The way carbon chemistry works in the ocean, there is an acidity level at which there is a sudden switch, an "inflection point" where the type of carbonate creatures need for shells and skeletons doesn't form the same way.

"The ocean has a natural ability to counteract that added acid," said Pedersen.

"But at some point, you can overcome that and then bang, you're in real trouble because you completely lose that carbonate ion."

Of the panel report's six major findings, four address the different ways that Mexico, the U.S. and Canada might deal with the problem.

Steps include controlling algae-nourishing pollution in coastal waters, helping ecosystems cope using protected areas and better fisheries and coastal management, as well as funding more scientific research and monitoring.

One example comes from the K’ómoks estuary on Vancouver Island, where C02-absorbing eelgrass is being transplanted from donor beds to previously disturbed areas.

Pedersen hopes the B.C. government will take up the call for a dedicated task force, as the state of California seems to be doing, but he not encouraged by the recent actions of Canada's federal government.

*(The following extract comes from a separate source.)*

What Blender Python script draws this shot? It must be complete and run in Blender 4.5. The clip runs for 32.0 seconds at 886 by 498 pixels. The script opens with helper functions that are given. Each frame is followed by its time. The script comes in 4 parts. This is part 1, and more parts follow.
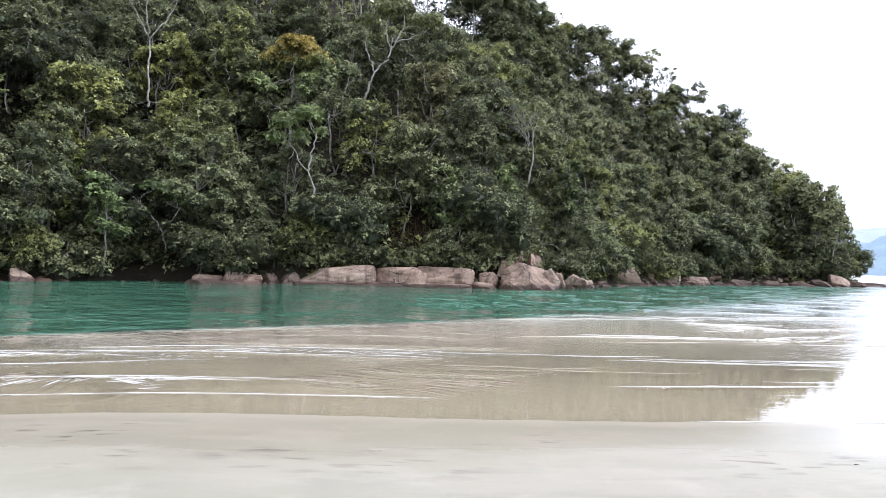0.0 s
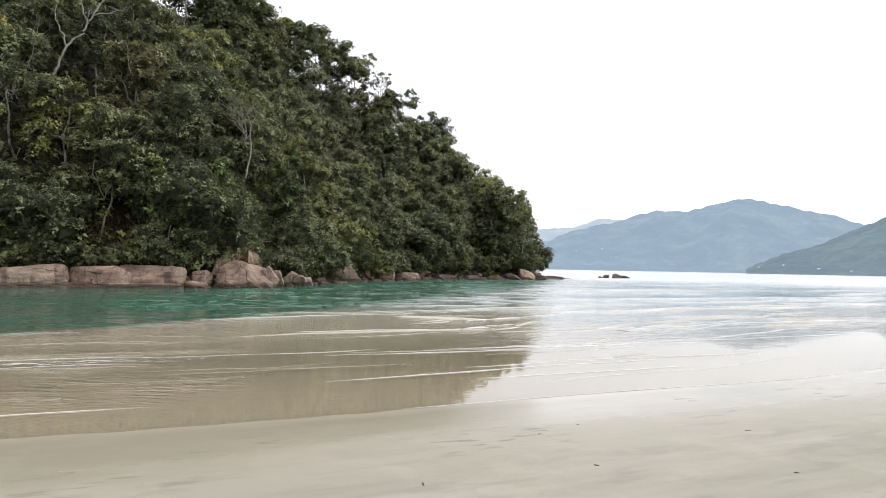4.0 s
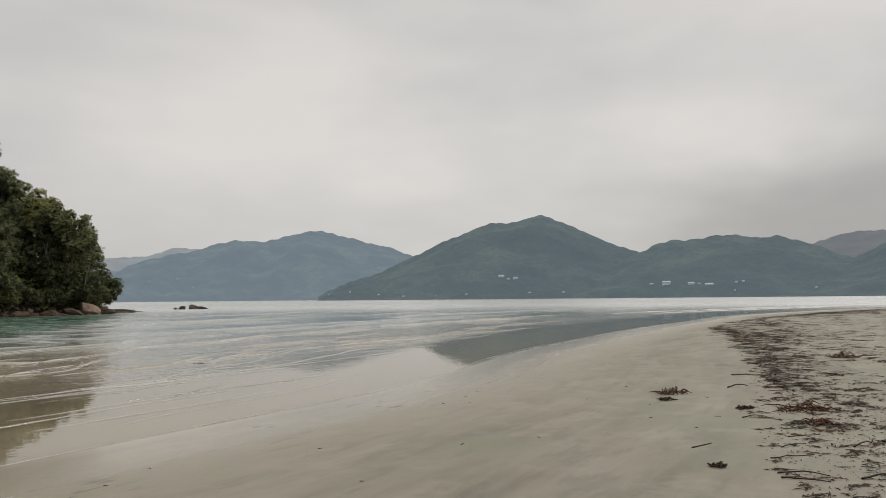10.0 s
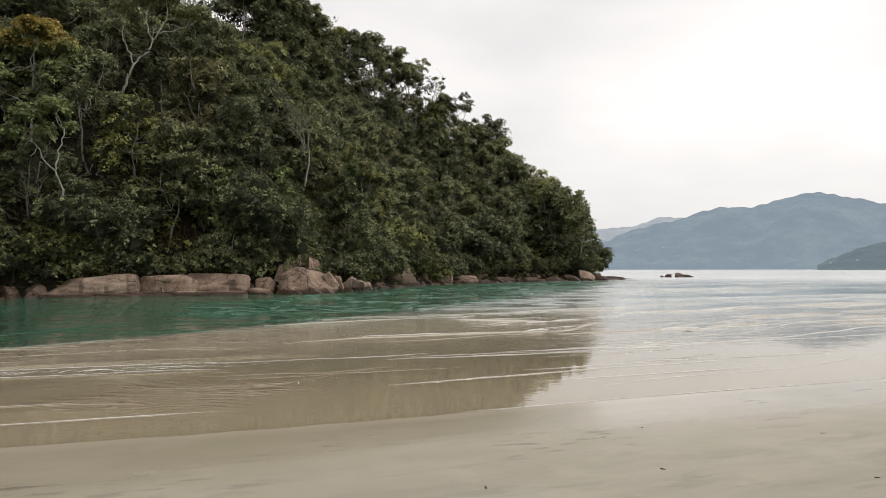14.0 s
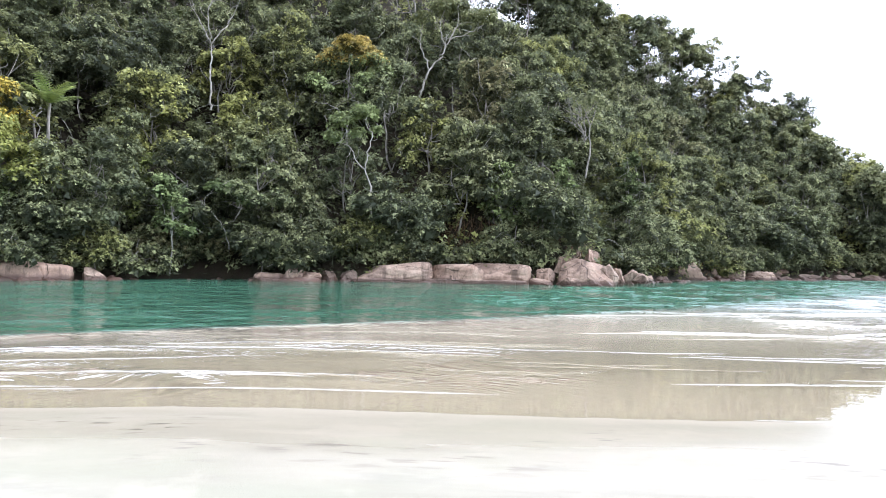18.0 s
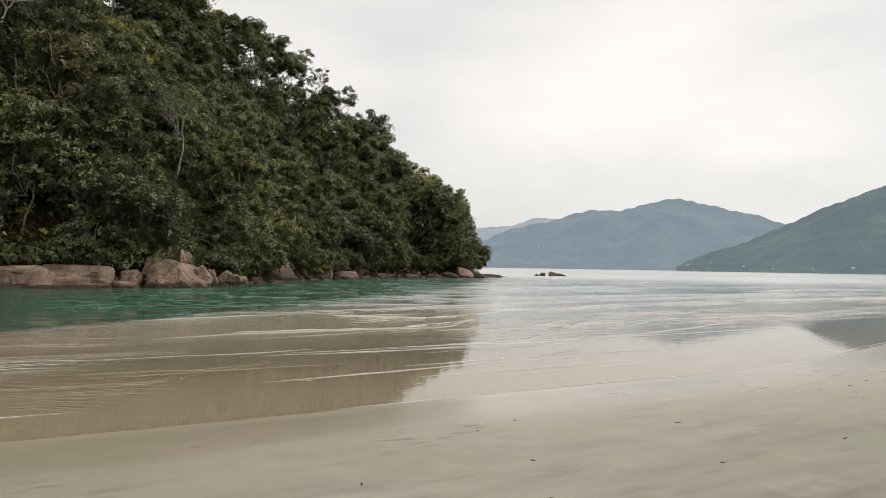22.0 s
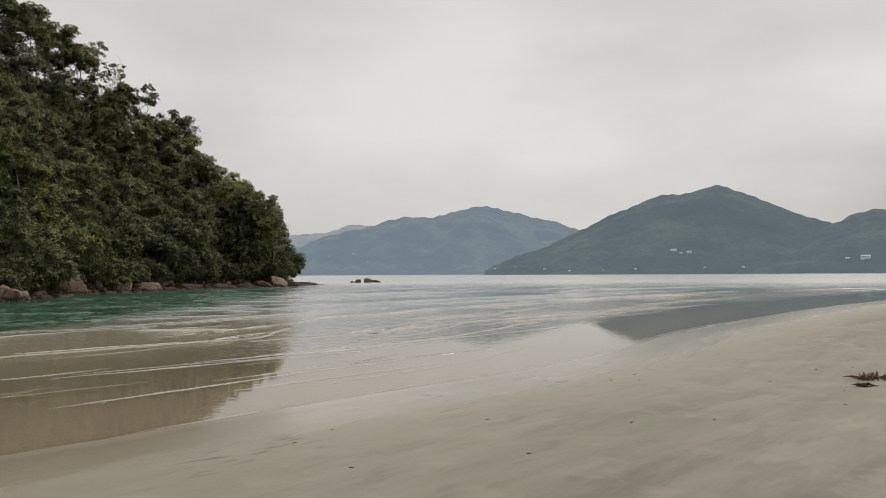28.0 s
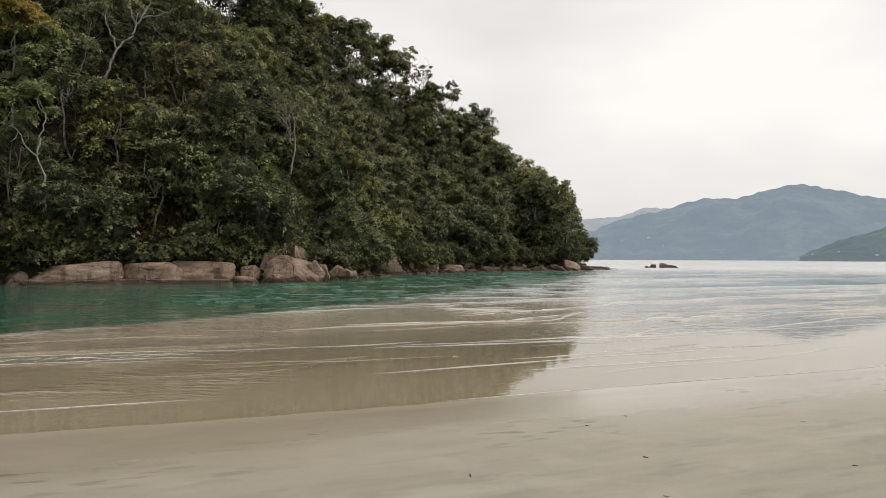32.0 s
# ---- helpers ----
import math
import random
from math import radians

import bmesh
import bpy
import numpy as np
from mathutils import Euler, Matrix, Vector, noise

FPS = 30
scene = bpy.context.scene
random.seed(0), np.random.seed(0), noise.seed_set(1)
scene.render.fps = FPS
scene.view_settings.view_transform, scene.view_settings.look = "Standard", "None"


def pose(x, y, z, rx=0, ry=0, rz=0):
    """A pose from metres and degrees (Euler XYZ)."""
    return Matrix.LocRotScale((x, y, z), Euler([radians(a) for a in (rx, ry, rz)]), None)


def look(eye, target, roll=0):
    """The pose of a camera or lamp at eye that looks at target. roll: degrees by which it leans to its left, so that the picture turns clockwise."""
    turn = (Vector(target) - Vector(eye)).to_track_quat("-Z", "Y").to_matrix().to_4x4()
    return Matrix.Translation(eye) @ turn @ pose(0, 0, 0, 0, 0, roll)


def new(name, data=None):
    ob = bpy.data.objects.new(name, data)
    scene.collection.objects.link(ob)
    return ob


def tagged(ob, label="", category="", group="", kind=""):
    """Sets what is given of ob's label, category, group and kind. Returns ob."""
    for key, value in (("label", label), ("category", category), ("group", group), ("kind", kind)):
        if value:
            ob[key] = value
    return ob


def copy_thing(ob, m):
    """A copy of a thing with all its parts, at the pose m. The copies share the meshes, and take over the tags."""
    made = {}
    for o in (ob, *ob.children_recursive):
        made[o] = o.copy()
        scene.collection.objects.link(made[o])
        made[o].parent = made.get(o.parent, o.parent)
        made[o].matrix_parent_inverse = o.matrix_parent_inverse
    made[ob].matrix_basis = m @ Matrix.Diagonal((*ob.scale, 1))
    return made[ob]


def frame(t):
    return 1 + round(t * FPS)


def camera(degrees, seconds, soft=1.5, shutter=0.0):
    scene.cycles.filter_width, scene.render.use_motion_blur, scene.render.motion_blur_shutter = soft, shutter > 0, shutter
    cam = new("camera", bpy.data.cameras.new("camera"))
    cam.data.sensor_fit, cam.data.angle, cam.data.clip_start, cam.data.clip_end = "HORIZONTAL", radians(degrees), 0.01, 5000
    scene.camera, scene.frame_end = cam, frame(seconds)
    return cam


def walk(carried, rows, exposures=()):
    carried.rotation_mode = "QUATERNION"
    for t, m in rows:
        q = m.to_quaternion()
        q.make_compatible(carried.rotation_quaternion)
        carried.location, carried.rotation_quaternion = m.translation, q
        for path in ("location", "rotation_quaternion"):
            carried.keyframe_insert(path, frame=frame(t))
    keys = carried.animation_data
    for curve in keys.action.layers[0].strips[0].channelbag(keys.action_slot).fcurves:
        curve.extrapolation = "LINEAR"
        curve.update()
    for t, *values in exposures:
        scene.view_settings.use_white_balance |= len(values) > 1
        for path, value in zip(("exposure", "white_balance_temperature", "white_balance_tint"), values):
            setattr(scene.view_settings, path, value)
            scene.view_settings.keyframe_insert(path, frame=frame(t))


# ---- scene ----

"One of the things in Canada that I think is a discredit as a nation is that we've just come through 10 years of an anti-environmental government that simply refused to even consider the importance of issues such as monitoring the sea," he said.

While the current government has signalled a change, Pedersen a lot of valuable time has already been lost.

"There's been a lot of damage done to our capacity to understand our coastal waters."